The cast of "Empire" has been especially tested this year, with the future of the show still hanging in the balance.

While it has not yet been revealed whether or not the series will be renewed for a sixth season, Wednesday night's airing of the show did not garner high ratings (April 24). The episode in question is the final episode fans will see Jussie Smollett's character Jamal Lyons appear in this season. The show has two more episodes left until its fifth season wraps.

As reported by Variety, the final episode of season five posted low figures for the series despite seeing an increase from previous weeks. The episode, during which Smollett's character got married in television's first-ever Black, gay wedding, returned a 1.1 rating in the 18-49 age demo and garnered 3.8 million total viewers. Per Variety, the overall ratings are down for the season's average, which currently is at around 1.4.

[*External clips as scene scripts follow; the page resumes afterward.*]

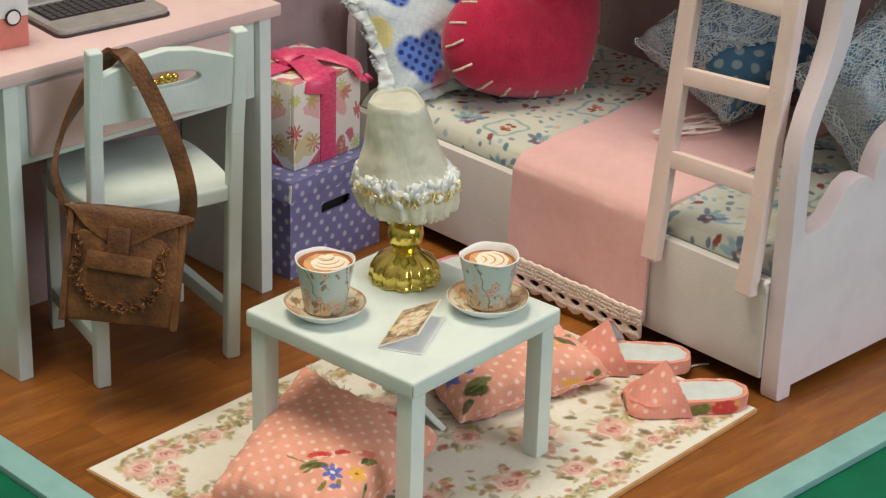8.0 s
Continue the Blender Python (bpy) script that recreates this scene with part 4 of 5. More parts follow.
def lace_pillow(name, label, quad, thick, seed, bare):
    """A dotted cover under net lace; bare(u, v) is where the lace leaves the cover open."""
    p = thing(name, label, "pillow", group="lace pillows on the bed")
    puff = dict(seed=seed, below=0.45, full=0.33, wrinkle=0.10)
    bm, sh = pillow_mesh(quad, thick, lumps=0.09, **puff)
    seam = seam_of(sh)
    part("cover", bm, M_BLUEDOT, p, sharp=80, unroll=False)
    # the lace lies just over the cover, on both sides
    bm, sh2 = pillow_mesh(quad, thick + 0.08, lumps=0.10, **puff)
    n = len(sh2[0]) - 1
    skins = [[[v.co.copy() for v in row] for row in side] for side in sh2]
    shut = {v for side in sh2 for j in range(n + 1) for i in range(n + 1) if not bare(i / n, j / n) for v in (side[j][i],)}
    bmesh.ops.delete(bm, geom=[v for v in bm.verts if v not in shut], context="VERTS")
    part("lace_cover", bm, M_LACE, p, "white net lace wrapped round it", sharp=80, unroll=False)
    a, b, c, d = (Vector(q) for q in quad)
    nor = (b - a).cross(d - a).normalized()
    mid = sum(seam, Vector()) / len(seam)

    def on(u, v, side=0, lift=0.03):
        """A place on the lace."""
        u, v = min(max(u, 0.0), 0.9999) * n, min(max(v, 0.0), 0.9999) * n
        i, j, g = int(u), int(v), skins[side]
        q = g[j][i].lerp(g[j][i + 1], u - i).lerp(g[j + 1][i].lerp(g[j + 1][i + 1], u - i), v - j)
        return q + nor * (lift if side == 0 else -lift)

    # gathered cords that follow the folds
    random.seed(int(seed * 10))
    lines = []
    for k in range(80):
        u, v, turn = random.uniform(0.03, 0.97), random.uniform(0.03, 0.97), random.uniform(-0.25, 0.25)
        line = []
        for i in range(26):
            if not (0.01 < u < 0.99 and 0.01 < v < 0.99) or bare(u, v):
                break
            line.append(on(u, v, 0, 0.045))
            turn += 0.3 * noise.noise(Vector((u * 5 + k, v * 5, seed)))
            u, v = u + 0.016 * math.cos(turn), v + 0.016 * math.sin(turn)
        if len(line) > 5:
            lines.append(line)
    # scalloped loops along the border of the opening
    rim = []
    for k in range(160):
        u = k / 159
        inside = [v / 60 for v in range(1, 60) if bare(u, v / 60)]
        if inside:
            rim.append((u, max(inside)))
    for ph in (0.0, 1.3, 2.4):
        line = [on(u + 0.012 * math.sin(i * 0.9 + ph), v + 0.022 + 0.026 * math.sin(i * 0.62 + ph) + 0.02 * noise.noise(Vector((i * 0.2, ph, seed))), 0, 0.07 + 0.02 * math.sin(i * 0.5 + ph)) for i, (u, v) in enumerate(rim)]
        if len(line) > 2:
            lines.append(line)
    part("lace_cord", threads(lines, 0.0088, 4), M_LACECORD, p, "white gathered lace cords and loops")
    # frilled lace all along the seam
    frill = []
    for ph, w in ((0.0, 0.03), (1.7, 0.055), (3.1, 0.08)):
        edge = []
        for i in range(len(seam) * 2):
            q = seam[i // 2].lerp(seam[(i // 2 + 1) % len(seam)], 0.5 * (i % 2))
            o = (q - mid).normalized()
            edge.append(q + o * (w + w * math.sin(i * 0.8 + ph) * 0.8 + 0.035 * noise.noise(Vector((i * 0.35, ph, 1)))) + nor * 0.08 * math.sin(i * 0.55 + ph))
        frill.append(edge + edge[:1])
    border = join(threads(frill, 0.012, 4), fringe(seam, lambda q: (q - mid).normalized(), 0.008, 90, 0.12))
    part("lace_border", border, M_LACECORD, p, "scalloped lace border")


lace_pillow("lace_pillow", "blue dotted pillow half wrapped in white net lace",
            [(3.66, 4.32, 3.14), (6.3, 3.7, 3.6), (6.4, 6.2, 4.95), (3.9, 6.95, 3.95)], 1.3, 5.0, lambda u, v: u > 0.05 and v < 0.40 - 0.42 * max(0.0, u - 0.2) - 0.1 * max(0.0, 0.2 - u))
lace_pillow("lace_pillow", "blue pillow wrapped all over in white net lace",
            [(3.55, 0.75, 2.98), (6.25, 0.55, 3.3), (6.4, 2.65, 5.75), (3.6, 2.75, 4.6)], 1.6, 8.0, lambda u, v: u > 0.6 and v < 0.16)


def flat(bm):
    """Lay a board that was cut upright (x, z) down flat: its depth becomes its height."""
    for v in bm.verts:
        x, y, z = v.co
        v.co = (x, z, y)
    bmesh.ops.recalc_face_normals(bm, faces=bm.faces)
    return bm


def rounded(x, y, r, n=6):
    """The outline of a rectangle with round corners."""
    out = []
    for k, (cx, cy) in enumerate(((x - r, y - r), (r - x, y - r), (r - x, r - y), (x - r, r - y))):
        out += [(cx + r * math.cos(1.5708 * (k + i / n)), cy + r * math.sin(1.5708 * (k + i / n))) for i in range(n + 1)]
    return out


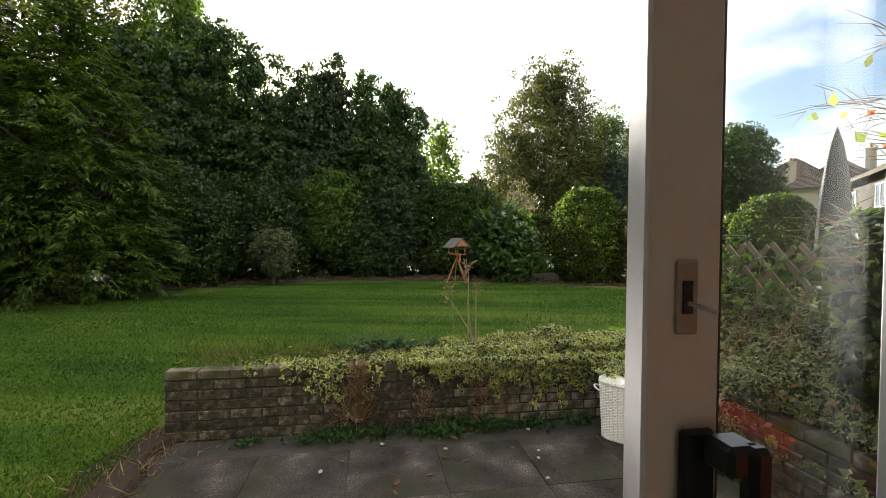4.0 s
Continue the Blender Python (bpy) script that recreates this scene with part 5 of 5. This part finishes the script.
def stalks(name, label, items, seed, head=0, mat=None, leafy=0):
    rng = np.random.default_rng(seed)
    t = thing(name, Matrix.Identity(4), label, "plant stalk")
    P = []
    for x, y, z0, dx, dy, h, r in items:
        bm = bmesh.new()
        pts = [(x + dx * f ** 1.4 + rng.normal() * 0.006, y + dy * f ** 1.4, z0 + h * f) for f in (0, 0.3, 0.6, 0.85, 1.0)]
        tube(bm, pts, [r, r * 0.9, r * 0.7, r * 0.5, r * 0.35], 5)
        tipp = Vector(pts[-1])
        for k in range(head):
            d = Vector((rng.normal(), rng.normal(), abs(rng.normal()) + 0.6)).normalized() * rng.uniform(0.03, 0.09)
            s = tipp - Vector((0, 0, rng.uniform(0, 0.06)))
            tube(bm, [s, s + d], [r * 0.3, r * 0.18], 4)
            for j in range(4):
                e = s + d + Vector((rng.normal(), rng.normal(), rng.normal() * 0.5)) * 0.012
                bmesh.ops.create_icosphere(bm, subdivisions=1, radius=rng.uniform(0.003, 0.006), matrix=Matrix.Translation(e))
        part("stalk", bm, mat or M_STRAW, t)
        for k in range(leafy):
            f = rng.uniform(0.1, 1.0)
            P.append((x + dx * f ** 1.4, y + dy * f ** 1.4, z0 + h * f))
    if leafy:
        P = np.array(P)
        leaves("leaves", P, unit(rng.normal(size=P.shape) + (0, 0, 0.8)), rng.normal(size=P.shape), rng.uniform(0.02, 0.045, len(P)), "oval", L_YELLOW, t, rng)
    return t


stalks("dead_flower_stalks", "tall dry dead flower stalks with seed heads", [(0.03, 5.0, 0.42, -0.01, 0.0, 0.86, 0.006), (0.06, 5.02, 0.42, -0.05, 0.02, 0.80, 0.006), (0.09, 4.98, 0.42, 0.0, 0.0, 0.66, 0.009), (-0.10, 5.0, 0.42, -0.02, 0.0, 0.66, 0.004)], 451, head=9)
stalks("dead_flower_stalks", "dry stalk leaning sideways with a seed head", [(0.14, 4.92, 0.45, -0.30, 0.34, 0.50, 0.007)], 452, head=8)
stalks("leafy_shoots", "thin leafy shoots on the raised bed", [(0.50 + 0.06 * k, 5.15 + 0.03 * (k % 3), 0.48, 0.05 * math.sin(k * 2.1), 0.02, 0.30 + 0.12 * ((k * 7) % 4) / 3, 0.003) for k in range(9)], 453, leafy=16)
stalks("bare_stick", "short pale stick standing on the raised bed", [(0.86, 5.32, 0.40, 0.01, 0.0, 0.36, 0.007), (1.12, 5.45, 0.40, -0.03, 0.0, 0.26, 0.004), (1.26, 5.45, 0.40, 0.02, 0.0, 0.24, 0.004)], 454)
stalks("dry_grass", "dry grass stems on the raised bed", [(-1.65 + 0.16 * k, 4.75 + 0.04 * (k % 3), 0.48, 0.05 * math.sin(k * 1.7), 0.0, 0.16 + 0.07 * (k % 3), 0.0018) for k in range(12)], 455)


def dandelions():
    rng = np.random.default_rng(46)
    for x, y in ((-1.35, 5.0), (-1.24, 5.02), (-0.85, 5.25), (-0.5, 5.4), (-1.6, 5.1)):
        z = float(lawn_z(x, y)) + 0.16
        t = thing("dandelion", Matrix.Translation((x, y, z)), "small yellow dandelion flower on a thin stem", "flower", "dandelions")
        part("stem", tube(bmesh.new(), [(0, 0, -0.2), (0, 0, 0.22)], 0.002, 5), L_WEED, t)
        a = rng.uniform(0, 6.28, 22)
        P = np.stack([np.cos(a) * 0.004, np.sin(a) * 0.004, np.full(22, 0.22)], -1)
        leaves("petals", P, unit(np.stack([np.cos(a) * -0.3, np.sin(a) * -0.3, np.ones(22)], -1)), np.stack([np.cos(a), np.sin(a), np.full(22, 0.3)], -1), np.full(22, 0.02), "oval", L_YELLOWFLOWER, t, rng)


dandelions()


def patio_litter():
    rng = np.random.default_rng(47)
    for k in range(20):
        x, y = rng.uniform(-0.85, 2.6), 0.5 + 2.25 * rng.random() ** 0.7
        size = rng.uniform(0.006, 0.016)
        bm = bmesh.new()
        bmesh.ops.create_icosphere(bm, subdivisions=2, radius=size)
        for v in bm.verts:
            v.co = Vector((v.co.x * 1.3, v.co.y, v.co.z * 0.5)) * (1 + 0.25 * noise.noise(v.co * 60 + Vector((k, 0, 0))))
        ob = part("pebble", bm, M_STONE)
        ob.matrix_world = HOUSE @ pose(x, y, size * 0.42, 0, 0, rng.uniform(0, 360))
        tagged(ob, "small pale pebble lying on the patio", "pebble", "pebbles on the patio")
    for k in range(30):
        x, y = rng.uniform(-0.8, 2.6), 2.8 - abs(rng.normal(0, 0.55))
        P = np.zeros((1, 3))
        ob = leaves("fallen_leaf", P, unit(rng.normal(0, 0.3, (1, 3)) + (0, 0, 1)), rng.normal(size=(1, 3)), np.array([rng.uniform(0.04, 0.08)]), "long", M_DEADLEAF, None, rng)
        del ob["kind"]
        ob.matrix_world = HOUSE @ pose(x, max(y, 0.5), 0.012)
        tagged(ob, "curled brown fallen leaf lying on the patio", "leaf", "fallen leaves on the patio")
    t = thing("cut_branch", HOUSE @ pose(1.95, 1.05, 0.012, 0, 0, 118), "cut leafy twig lying on the patio", "branch")
    bm = bmesh.new()
    tube(bm, [(0, 0, 0.01), (0.3, 0.02, 0.015), (0.62, -0.02, 0.01)], [0.006, 0.004, 0.002], 5)
    P = []
    for k in range(16):
        s = Vector((0.08 + 0.034 * k, 0.01 * math.sin(k), 0.012))
        e = s + Vector((0.10, (0.13 if k % 2 else -0.13) * rng.uniform(0.6, 1.2), 0.005))
        tube(bm, [s, e], [0.003, 0.001], 4)
        P += [tuple(s.lerp(e, f)) for f in (0.4, 0.6, 0.8, 1.0)]
    part("stem", bm, M_TWIG, t)
    P = np.array(P)
    leaves("leaves", P, unit(rng.normal(0, 0.3, P.shape) + (0, 0, 1)), rng.normal(size=P.shape), rng.uniform(0.03, 0.06, len(P)), "oval", L_WEED, t, rng)


patio_litter()


def patio_edge():
    """Dead grass and earth along the open side of the patio."""
    rng = np.random.default_rng(48)
    n = 2600
    y = rng.uniform(0.3, 3.0, n)
    x = -1.06 + rng.normal(0, 0.13, n)
    P = np.stack([x, y, np.full(n, 0.012)], -1)
    t = thing("dead_grass", HOUSE, "matted dead grass along the edge of the patio", "dead grass", kind="stuff")
    leaves("leaves", P, unit(rng.normal(0, 0.6, (n, 3)) + (0, 0, 0.8)), unit(rng.normal(0, 1, (n, 3)) + (0.2, 0, 0.25)), rng.uniform(0.06, 0.16, n), "blade", L_DRY, t, rng)
    bm = bmesh.new()
    grid = [[bm.verts.new((-1.30 + 0.46 * i / 6 + 0.16 * noise.noise(Vector((0, j * 0.35, i * 0.1))), 0.12 + 2.9 * j / 30, 0.02 + 0.03 * math.sin(math.pi * i / 6) + 0.02 * noise.noise(Vector((i, j, 3))) - (0.07 if i in (0, 6) else 0))) for j in range(31)] for i in range(7)]
    for i in range(6):
        for j in range(30):
            bm.faces.new((grid[i][j], grid[i + 1][j], grid[i + 1][j + 1], grid[i][j + 1]))
    structure("earth_edge", bm, M_SOIL, "bare earth along the edge of the patio", "earth")


patio_edge()


def grass():
    rng = np.random.default_rng(49)
    t = thing("lawn_grass", Matrix.Identity(4), "short mown grass blades of the lawn", "grass", kind="stuff")
    n = 430000
    r = 1.9 + 10.4 * rng.random(n) ** 1.1
    a = rng.uniform(radians(-112), radians(44), n)
    x, y = 0.2 + np.sin(a) * r, 2.6 + np.cos(a) * r
    lx = (x + 0.78) * 0.9848 + (y - 1.64) * 0.1736
    ly = -(x + 0.78) * 0.1736 + (y - 1.64) * 0.9848
    limit = np.interp(np.degrees(a), [-115, -95, -75, -60, -45, -30, -15, 0, 15, 30, 40], [11.5, 10.6, 10.6, 10.2, 9.6, 10.6, 11.2, 11.2, 11.0, 10.4, 9.8])
    keep = ~((lx > -1.04) & (ly < 3.6)) & (r < limit) & ~((lx > 2.8) & (ly < 3.9))
    x, y, r = x[keep], y[keep], r[keep]
    n = len(x)
    P = np.stack([x, y, lawn_z(x, y)], -1)
    tip = unit(rng.normal(0, 0.8, (n, 3)) + np.array((0.1, 0.1, 0.9)))
    nrm = unit(rng.normal(0, 1, (n, 3)) * np.array((1, 1, 0.5)))
    leaves("blades", P, nrm, tip, rng.uniform(0.016, 0.032, n) * (0.8 + r * 0.06), "dart", L_GRASS, t, rng, fold=0.3)
    # broad weeds in the lawn
    m = 2600
    k = rng.integers(0, n, 260)
    c = P[rng.choice(k, m)] + rng.normal(0, 0.07, (m, 3)) * np.array((1, 1, 0))
    c[:, 2] = lawn_z(c[:, 0], c[:, 1]) + 0.012
    leaves("clover", c, unit(rng.normal(0, 0.3, (m, 3)) + (0, 0, 1)), rng.normal(size=(m, 3)), rng.uniform(0.02, 0.045, m), "oval", L_WEED, t, rng)


grass()

# ---- pieces: bricks and slabs ----
def piece_mesh(name, lx, ly, lz, mat, seed, wear=0.004):
    r = random.Random(seed)
    bm = boxed(-lx / 2, -ly / 2, -lz / 2, lx / 2, ly / 2, lz / 2, bevel=wear)
    for v in bm.verts:
        v.co += Vector((r.uniform(-1, 1), r.uniform(-1, 1), r.uniform(-1, 1))) * wear * 0.6
    me = bpy.data.meshes.new(name)
    bm.to_mesh(me)
    bm.free()
    me.materials.append(mat)
    return me


def brick_wall(name, m, length, courses, label, seed, pale=9.0):
    """A wall one brick thick along x from the origin of m, y into the wall."""
    r = random.Random(seed)
    core = part(name, boxed(0.006, 0.008, -0.08, length - 0.006, 0.096, courses * 0.075 - 0.012), M_MORTAR)
    core.matrix_world = m
    tagged(core, label, "garden wall", kind="structure")
    full = [piece_mesh("brick", 0.213, 0.103, 0.064, M_BRICK, seed + k, 0.005) for k in range(5)]
    lime = [piece_mesh("brick", 0.213, 0.103, 0.064, M_PALEBRICK, seed + 30 + k, 0.005) for k in range(4)]
    half = [piece_mesh("brick", 0.102, 0.103, 0.064, M_BRICK, seed + 9 + k, 0.005) for k in range(3)]
    cap = [piece_mesh("brick", 0.213, 0.112, 0.067, M_COPING, seed + 20 + k, 0.007) for k in range(4)]
    for c in range(courses):
        x = 0.0
        odd = c % 2 == 1 and c < courses - 1
        first = True
        while x < length - 0.06:
            short = (odd and first) or (length - x < 0.20)
            w = 0.113 if short else 0.225
            first = False
            me = r.choice(half if short else (cap if c == courses - 1 else lime if x > pale + r.uniform(-0.25, 0.25) else full))
            b = new("brick", me)
            b.parent = core
            b.matrix_basis = pose(x + w / 2, 0.0515 + r.uniform(-0.005, 0.003), 0.033 + c * 0.075 + r.uniform(-0.002, 0.002), r.uniform(-1, 1), r.uniform(-0.8, 0.8), r.uniform(-1.2, 1.2))
            x += w
    return core


brick_wall("front_wall", HOUSE @ pose(-0.95, 2.85, 0), 3.725, 7, "low weathered grey brick retaining wall partly hung with ivy", 100, 2.35)
brick_wall("side_wall", HOUSE @ pose(2.78, 2.95, 0, 0, 0, -90), 2.83, 7, "low weathered grey brick wall below the ivy hedge", 200)


def patio():
    base = part("pavement", boxed(-1.0, 0.13, -0.12, 2.79, 2.86, -0.011), M_GRIT)
    base.matrix_world = HOUSE
    tagged(base, "patio of dark weathered concrete slabs", "patio", kind="structure")
    r = random.Random(8)
    kinds = [piece_mesh("slab", 0.607, 0.607, 0.045, M_SLAB, 300 + k, 0.002) for k in range(5)]
    for i in range(-2, 5):
        for j in range(-2, 3):
            x, y = 0.39 + 0.61 * i + 0.305, 1.33 + 0.61 * j + 0.305
            if x - 0.3 < -0.99 or x + 0.3 > 2.84 or y - 0.3 < 0.08 or y + 0.3 > 2.90:
                continue
            s = new("slab", r.choice(kinds))
            s.parent = base
            s.matrix_basis = pose(x, y, -0.0225 + r.uniform(-0.0015, 0.001), r.uniform(-0.06, 0.06), r.uniform(-0.06, 0.06), 90 * r.randrange(4) + r.uniform(-0.3, 0.3))


patio()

The show's co-creators previously decided to write off the character in the wake of the alleged fake hate crime debacle that has been making national headlines since the end of January. The actor, who was arrested for allegedly filing a false police report, had all 16 of the outstanding charges against him dropped last month. He is currently facing a lawsuit from the city of Chicago for investigative costs.

Recently, the show's co-creator Lee Daniels spoke about how it has been a trying time for the cast following the controversial case.

"What I am learning right now is that I can't judge," the acclaimed director explained, offering supportive words and noting that the cast is slowly healing. "That that judgment is for that man wearing that black coat with a gavel and God. I can only support him because he is like my son, he is my son, so I am with him. I can only support him and I can only give him compassion."

In addition, fellow cast members, including leads Taraji P. Henson and Terrence Howard, joined forces to pen a letter of support on Smollett's behalf, demanding that he be kept on the show for potential seasons to come.

"[Smollett] is kind. He is compassionate," the letter reads. "He is honest and above all he is filled with integrity. He is also innocent and no longer subject to legal uncertainty with the criminal charges against him having been dropped."

At the time of this report, there is no word whether the Fox show will be renewed, nor has a decision been revealed whether Smollett will reprise his original role if so.